The error, Hyundai and Kia note, “may cause premature bearing wear within the engine.” The condition may happen as a result of metal debris that wasn’t completely removed from the crankshaft’s oil passages during the cleaning process. What’s more, it appears that the crankpins were produced with uneven surface roughness.
The first sign the engine may be on its way to seize is a knocking noise coming from the prematurely worn connecting rod bearing. Left as is, the problem may lead to engine stalling at high speed, which increases the risk of a crash. It’s no wonder, then, that the two companies admitted this problem as being a serious no-no.

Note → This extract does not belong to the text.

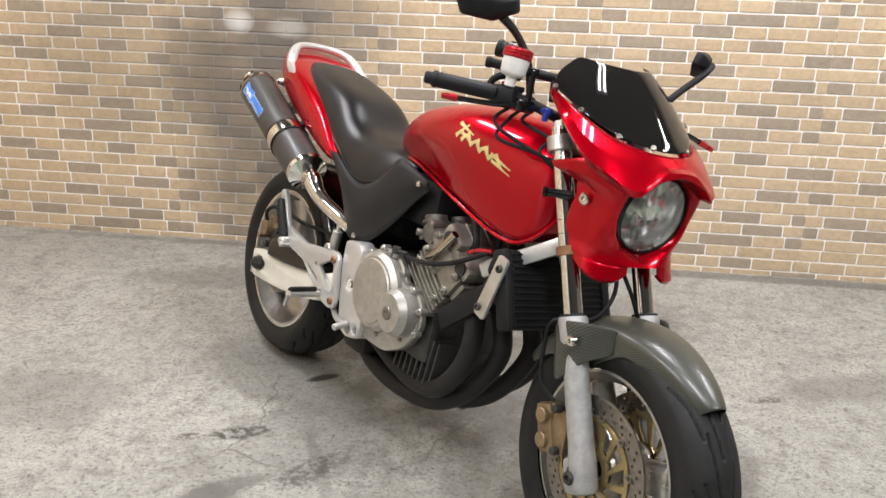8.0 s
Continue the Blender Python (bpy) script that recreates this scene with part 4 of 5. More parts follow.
# front discs and calipers
FD_M = STEER @ Matrix.Translation((FRONT.x, 0, FRONT.z))
for sgn in SIDES:
    y = sgn * 0.066
    dk = disc("brake_disc", 0.148, 0.110, y, ((0.119, 0), (0.128, 0.33), (0.138, 0.66)), 24, FD_M, front_wheel)
    slots = [circle(0, 0, 0.030, 24)]
    for k in range(12):
        a = 2 * math.pi * k / 12
        e = a + 0.30
        w = 0.17
        slots.append([(0.046 * math.cos(a - w), 0.046 * math.sin(a - w)), (0.046 * math.cos(a + w), 0.046 * math.sin(a + w)), (0.095 * math.cos(e + w), 0.095 * math.sin(e + w)), (0.095 * math.cos(e - w), 0.095 * math.sin(e - w))])
    ca = part("disc_carrier", plate([circle(0, 0, 0.106, 60)] + slots, y, 0.008, 0.0012), GOLD, dk, "gold spoked disc carrier", m=FD_M)
    for k in range(10):
        a = 2 * math.pi * (k + 0.5) / 10
        part("bobbin", lathe([(0.0045, 0.0055), (0.009, 0.006), (0.009, -0.006), (0.0045, -0.0055), (0.0045, 0.0055)], 14, FD_M @ axis_m((0.108 * math.cos(a), y, 0.108 * math.sin(a)), (0, 1, 0))), STEEL, dk)
    fc = part("front_caliper", merge(box(1.268, sgn * 0.080, 0.318, 0.052, 0.050, 0.105, 0.010, rot=Matrix.Rotation(radians(-22), 4, "Y")), rod((1.263, sgn * 0.09, 0.345), (1.263, sgn * 0.116, 0.345), 0.017), rod((1.276, sgn * 0.09, 0.295), (1.276, sgn * 0.116, 0.295), 0.017), box(1.310, sgn * 0.090, 0.330, 0.05, 0.02, 0.09, 0.005)), BRASS, bike, "bronze front brake caliper", m=STEER)
    for bu, bw in ((1.30, 0.375), (1.318, 0.29)):
        part("caliper_bolt", rod((bu, sgn * 0.09, bw), (bu, sgn * 0.115, bw), 0.009), DARKCAST, fc, m=STEER)
    part("axle_end", merge(bolt((FRONT.x + 0.004, sgn * 0.122, FRONT.z - 0.012), (0, sgn, 0), 0.014, 0.012), rod((FRONT.x, sgn * 0.05, FRONT.z), (FRONT.x, sgn * 0.124, FRONT.z), 0.012)), DARKCAST, front_wheel, m=STEER)
    part("axle_clamp", box(FRONT.x + 0.003, sgn * 0.098, FRONT.z - 0.010, 0.056, 0.050, 0.075, 0.012, rot=Matrix.Rotation(-RAKE, 4, "Y")), FORKM, bike, m=STEER)
    part("brake_hose", tube([(1.285, sgn * 0.105, 0.385), (1.245, sgn * 0.118, 0.42), (1.235, sgn * 0.12, 0.50), (1.25, sgn * 0.118, 0.55), (1.30, sgn * 0.06, 0.57), (1.30, sgn * 0.02, 0.63), (1.25, 0, 0.70)], 0.0045, 8), MATTE, bike, m=STEER)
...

It’s believed each automaker will spend something like 250 billion won to fix the faulty engines, working out at approximately $220 million for Hyundai and $220 million for Kia at current exchange rates. Of the 1.48 million vehicles included in this recall, 1.19 million were sold in the United States, and another 114,187 are located in Canada. Hyundai's recall campaign is programmed to begin on May 25, 2017, with Kia to follow six days later.
Today’s news comes just after Hyundai announced a major operation in March. Affecting vehicles produced from 2011 to 2015, roughly one million Sonata sedans are to have their seat belt linkages inspected. One year before this campaign, the U.S.-spec Sonata was serviced for a circuit board-related problem with the power steering.